= What the task requires =
Write out the material exactly. Do not include the pictures.

= Collected material =
begin
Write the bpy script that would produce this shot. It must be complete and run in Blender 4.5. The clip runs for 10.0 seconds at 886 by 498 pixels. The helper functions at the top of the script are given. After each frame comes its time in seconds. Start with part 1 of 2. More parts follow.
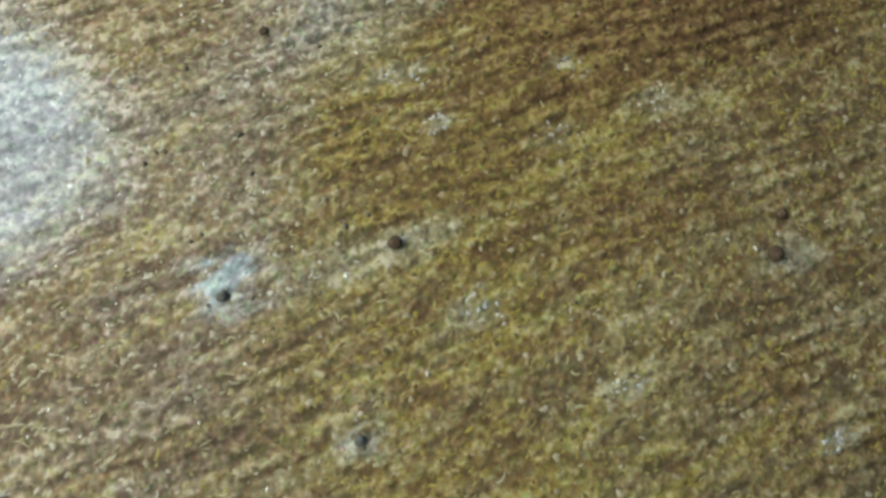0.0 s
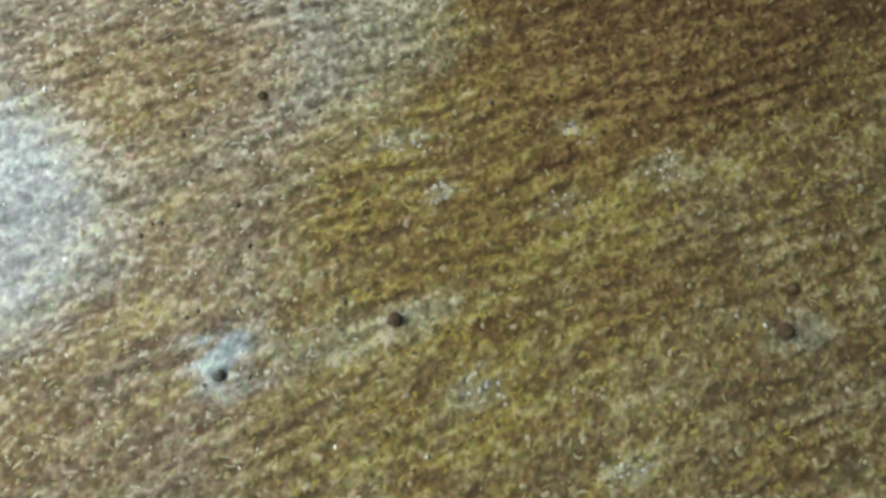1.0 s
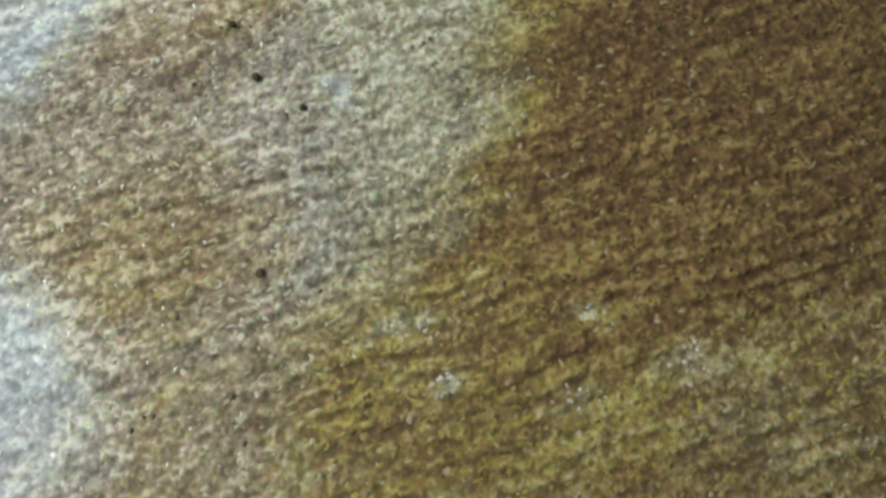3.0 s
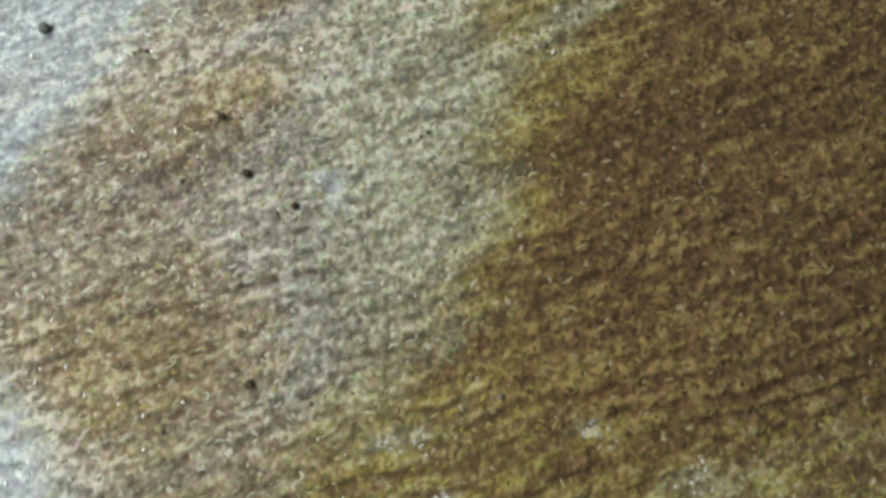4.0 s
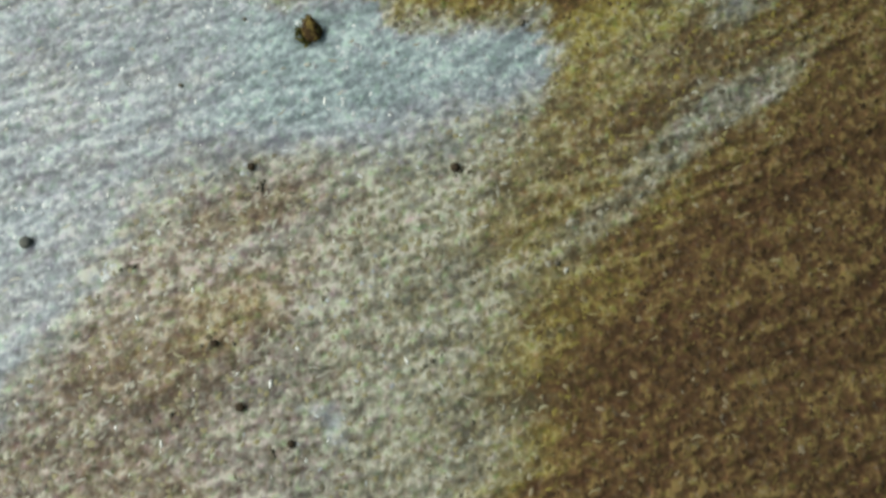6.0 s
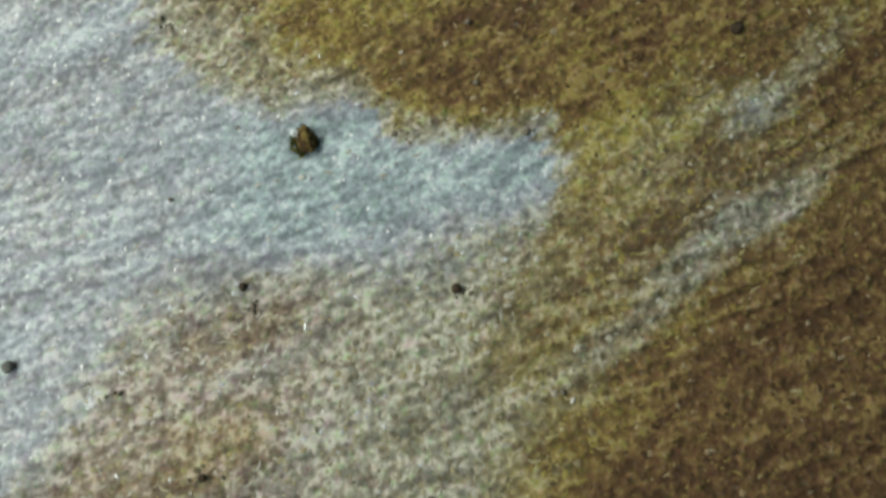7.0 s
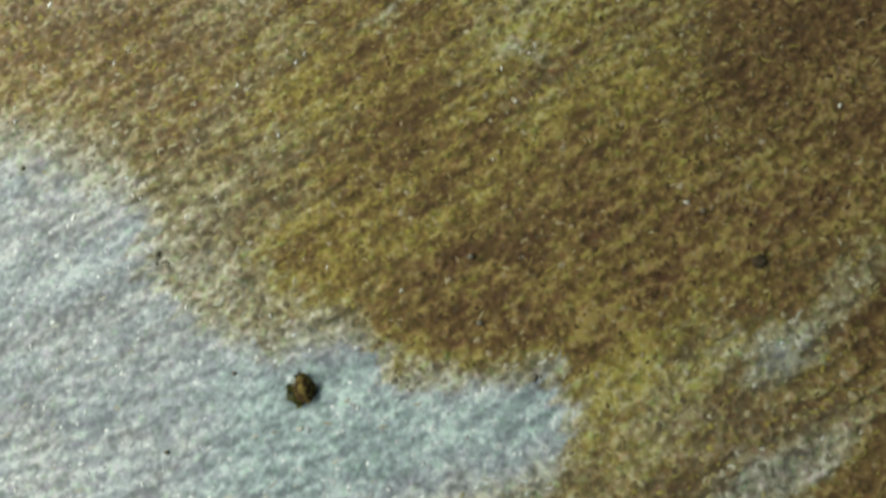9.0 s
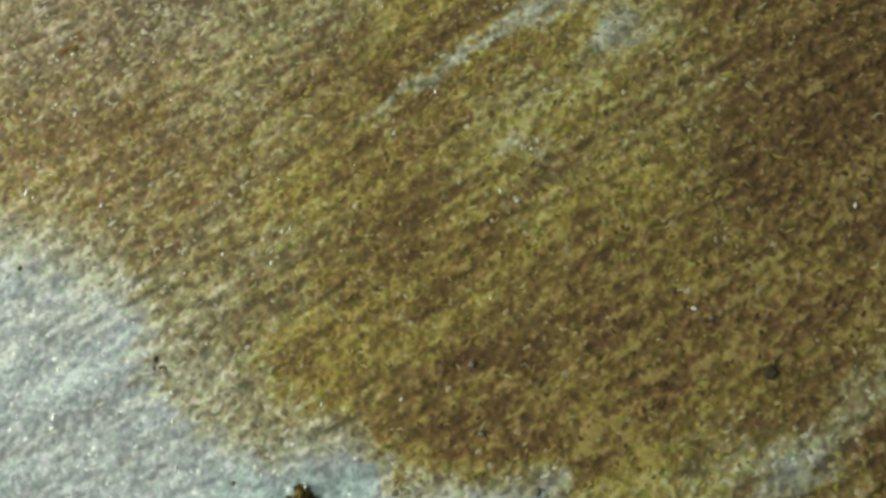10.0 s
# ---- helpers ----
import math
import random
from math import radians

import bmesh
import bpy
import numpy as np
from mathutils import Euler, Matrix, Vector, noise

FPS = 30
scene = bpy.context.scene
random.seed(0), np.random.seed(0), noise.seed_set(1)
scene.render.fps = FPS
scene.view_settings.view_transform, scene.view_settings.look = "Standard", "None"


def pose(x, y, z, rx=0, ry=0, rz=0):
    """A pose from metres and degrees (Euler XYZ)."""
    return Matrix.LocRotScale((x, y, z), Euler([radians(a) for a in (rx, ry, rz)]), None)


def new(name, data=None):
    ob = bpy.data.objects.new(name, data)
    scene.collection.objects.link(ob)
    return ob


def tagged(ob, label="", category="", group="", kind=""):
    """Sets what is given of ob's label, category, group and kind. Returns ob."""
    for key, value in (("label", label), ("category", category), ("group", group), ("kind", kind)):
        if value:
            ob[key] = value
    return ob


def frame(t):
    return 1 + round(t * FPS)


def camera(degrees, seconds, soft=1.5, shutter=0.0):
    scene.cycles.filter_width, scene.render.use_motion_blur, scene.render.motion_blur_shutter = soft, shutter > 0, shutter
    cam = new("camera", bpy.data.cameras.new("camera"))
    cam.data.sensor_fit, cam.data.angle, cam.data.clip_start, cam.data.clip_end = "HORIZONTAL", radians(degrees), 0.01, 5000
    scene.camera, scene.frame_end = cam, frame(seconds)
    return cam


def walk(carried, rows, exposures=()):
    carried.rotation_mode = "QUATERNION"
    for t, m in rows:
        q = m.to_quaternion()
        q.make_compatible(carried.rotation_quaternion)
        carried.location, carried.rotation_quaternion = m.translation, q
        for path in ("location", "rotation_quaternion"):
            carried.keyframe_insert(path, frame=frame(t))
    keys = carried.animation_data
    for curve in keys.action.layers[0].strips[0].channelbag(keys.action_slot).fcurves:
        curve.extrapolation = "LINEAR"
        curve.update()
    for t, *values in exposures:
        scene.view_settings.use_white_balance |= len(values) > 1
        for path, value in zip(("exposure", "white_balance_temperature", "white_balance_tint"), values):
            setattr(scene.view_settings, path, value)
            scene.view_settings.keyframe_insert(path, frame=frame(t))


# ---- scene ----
# A shallow-tilted camera glides a metre above a sandy seabed that a brown algal film covers in patches.
PATH = [
    (0.0, 0.002, -0.293, 1.1025, 14.25, -2.9, -5.39),
    (0.5, 0.0154, -0.2186, 1.1084, 13.75, -2.66, -5.04),
    (1.0, 0.0258, -0.1383, 1.1146, 13.25, -2.38, -4.85),
    (1.5, 0.0362, -0.0507, 1.1196, 12.73, -2.08, -4.55),
    (2.0, 0.0483, 0.0451, 1.1222, 12.16, -1.72, -4.27),
    (2.5, 0.0615, 0.1449, 1.1237, 11.61, -1.33, -3.8),
    (2.7, 0.0669, 0.1858, 1.1262, 11.41, -1.15, -3.62),
    (3.0, 0.0762, 0.2475, 1.125, 11.13, -0.88, -3.41),
    (3.5, 0.0935, 0.3522, 1.117, 10.69, -0.44, -3.19),
    (3.8, 0.1035, 0.4165, 1.1145, 10.42, -0.23, -3.06),
    (4.0, 0.1096, 0.4601, 1.1152, 10.25, -0.12, -2.96),
    (4.5, 0.1161, 0.5718, 1.1153, 9.78, -0.0, -2.71),
    (5.0, 0.119, 0.6833, 1.1183, 9.37, -0.06, -2.81),
    (5.5, 0.1217, 0.7938, 1.118, 9.14, -0.16, -2.85),
    (5.7, 0.1207, 0.8352, 1.1224, 9.12, -0.14, -2.82),
    (6.0, 0.1238, 0.8987, 1.1221, 9.13, -0.06, -2.74),
    (6.5, 0.1366, 1.0075, 1.1103, 9.24, 0.23, -2.55),
    (6.8, 0.1448, 1.0732, 1.1032, 9.33, 0.51, -2.45),
    (7.0, 0.1494, 1.1168, 1.1004, 9.38, 0.74, -2.41),
    (7.5, 0.1668, 1.2213, 1.1075, 9.49, 1.43, -2.34),
    (8.0, 0.1878, 1.3306, 1.1096, 9.51, 2.25, -2.35),
    (8.5, 0.2056, 1.4404, 1.1143, 9.53, 3.03, -2.46),
    (9.0, 0.223, 1.5569, 1.1183, 9.23, 3.74, -2.61),
    (9.2, 0.2304, 1.606, 1.1172, 9.06, 4.01, -2.68),
    (9.5, 0.2412, 1.6763, 1.1154, 8.78, 4.4, -2.77),
    (9.7, 0.2473, 1.7151, 1.1171, 8.58, 4.64, -2.81),
    (10.0, 0.2562, 1.763, 1.1209, 8.26, 4.98, -2.85),
]
cam = camera(70.0, 10.0, soft=3.1, shutter=0.5)
EXPOSURES = ((0.0, 0.10, 6500, 10), (2.5, 0.07, 6500, 10), (4.5, -0.02, 6500, 10), (5.5, -0.14, 6500, 10), (7.0, -0.22, 6500, 10), (7.5, -0.22, 6500, 10), (8.5, -0.18, 6550, 9), (10.0, -0.13, 7050, 1))
walk(cam, [(t, pose(x, y, z, rx, ry, rz)) for t, x, y, z, rx, ry, rz in PATH], EXPOSURES)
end
= Output below =
Write the bpy script that would produce this shot. It must be complete and run in Blender 4.5. The clip runs for 10.0 seconds at 886 by 498 pixels. The helper functions at the top of the script are given. After each frame comes its time in seconds. Start with part 1 of 2. More parts follow.
0.0 s
1.0 s
3.0 s
4.0 s
6.0 s
7.0 s
9.0 s
10.0 s
# ---- helpers ----
import math
import random
from math import radians

import bmesh
import bpy
import numpy as np
from mathutils import Euler, Matrix, Vector, noise

FPS = 30
scene = bpy.context.scene
random.seed(0), np.random.seed(0), noise.seed_set(1)
scene.render.fps = FPS
scene.view_settings.view_transform, scene.view_settings.look = "Standard", "None"


def pose(x, y, z, rx=0, ry=0, rz=0):
    """A pose from metres and degrees (Euler XYZ)."""
    return Matrix.LocRotScale((x, y, z), Euler([radians(a) for a in (rx, ry, rz)]), None)


def new(name, data=None):
    ob = bpy.data.objects.new(name, data)
    scene.collection.objects.link(ob)
    return ob


def tagged(ob, label="", category="", group="", kind=""):
    """Sets what is given of ob's label, category, group and kind. Returns ob."""
    for key, value in (("label", label), ("category", category), ("group", group), ("kind", kind)):
        if value:
            ob[key] = value
    return ob


def frame(t):
    return 1 + round(t * FPS)


def camera(degrees, seconds, soft=1.5, shutter=0.0):
    scene.cycles.filter_width, scene.render.use_motion_blur, scene.render.motion_blur_shutter = soft, shutter > 0, shutter
    cam = new("camera", bpy.data.cameras.new("camera"))
    cam.data.sensor_fit, cam.data.angle, cam.data.clip_start, cam.data.clip_end = "HORIZONTAL", radians(degrees), 0.01, 5000
    scene.camera, scene.frame_end = cam, frame(seconds)
    return cam


def walk(carried, rows, exposures=()):
    carried.rotation_mode = "QUATERNION"
    for t, m in rows:
        q = m.to_quaternion()
        q.make_compatible(carried.rotation_quaternion)
        carried.location, carried.rotation_quaternion = m.translation, q
        for path in ("location", "rotation_quaternion"):
            carried.keyframe_insert(path, frame=frame(t))
    keys = carried.animation_data
    for curve in keys.action.layers[0].strips[0].channelbag(keys.action_slot).fcurves:
        curve.extrapolation = "LINEAR"
        curve.update()
    for t, *values in exposures:
        scene.view_settings.use_white_balance |= len(values) > 1
        for path, value in zip(("exposure", "white_balance_temperature", "white_balance_tint"), values):
            setattr(scene.view_settings, path, value)
            scene.view_settings.keyframe_insert(path, frame=frame(t))


# ---- scene ----
# A shallow-tilted camera glides a metre above a sandy seabed that a brown algal film covers in patches.
PATH = [
    (0.0, 0.002, -0.293, 1.1025, 14.25, -2.9, -5.39),
    (0.5, 0.0154, -0.2186, 1.1084, 13.75, -2.66, -5.04),
    (1.0, 0.0258, -0.1383, 1.1146, 13.25, -2.38, -4.85),
    (1.5, 0.0362, -0.0507, 1.1196, 12.73, -2.08, -4.55),
    (2.0, 0.0483, 0.0451, 1.1222, 12.16, -1.72, -4.27),
    (2.5, 0.0615, 0.1449, 1.1237, 11.61, -1.33, -3.8),
    (2.7, 0.0669, 0.1858, 1.1262, 11.41, -1.15, -3.62),
    (3.0, 0.0762, 0.2475, 1.125, 11.13, -0.88, -3.41),
    (3.5, 0.0935, 0.3522, 1.117, 10.69, -0.44, -3.19),
    (3.8, 0.1035, 0.4165, 1.1145, 10.42, -0.23, -3.06),
    (4.0, 0.1096, 0.4601, 1.1152, 10.25, -0.12, -2.96),
    (4.5, 0.1161, 0.5718, 1.1153, 9.78, -0.0, -2.71),
    (5.0, 0.119, 0.6833, 1.1183, 9.37, -0.06, -2.81),
    (5.5, 0.1217, 0.7938, 1.118, 9.14, -0.16, -2.85),
    (5.7, 0.1207, 0.8352, 1.1224, 9.12, -0.14, -2.82),
    (6.0, 0.1238, 0.8987, 1.1221, 9.13, -0.06, -2.74),
    (6.5, 0.1366, 1.0075, 1.1103, 9.24, 0.23, -2.55),
    (6.8, 0.1448, 1.0732, 1.1032, 9.33, 0.51, -2.45),
    (7.0, 0.1494, 1.1168, 1.1004, 9.38, 0.74, -2.41),
    (7.5, 0.1668, 1.2213, 1.1075, 9.49, 1.43, -2.34),
    (8.0, 0.1878, 1.3306, 1.1096, 9.51, 2.25, -2.35),
    (8.5, 0.2056, 1.4404, 1.1143, 9.53, 3.03, -2.46),
    (9.0, 0.223, 1.5569, 1.1183, 9.23, 3.74, -2.61),
    (9.2, 0.2304, 1.606, 1.1172, 9.06, 4.01, -2.68),
    (9.5, 0.2412, 1.6763, 1.1154, 8.78, 4.4, -2.77),
    (9.7, 0.2473, 1.7151, 1.1171, 8.58, 4.64, -2.81),
    (10.0, 0.2562, 1.763, 1.1209, 8.26, 4.98, -2.85),
]
cam = camera(70.0, 10.0, soft=3.1, shutter=0.5)
EXPOSURES = ((0.0, 0.10, 6500, 10), (2.5, 0.07, 6500, 10), (4.5, -0.02, 6500, 10), (5.5, -0.14, 6500, 10), (7.0, -0.22, 6500, 10), (7.5, -0.22, 6500, 10), (8.5, -0.18, 6550, 9), (10.0, -0.13, 7050, 1))
walk(cam, [(t, pose(x, y, z, rx, ry, rz)) for t, x, y, z, rx, ry, rz in PATH], EXPOSURES)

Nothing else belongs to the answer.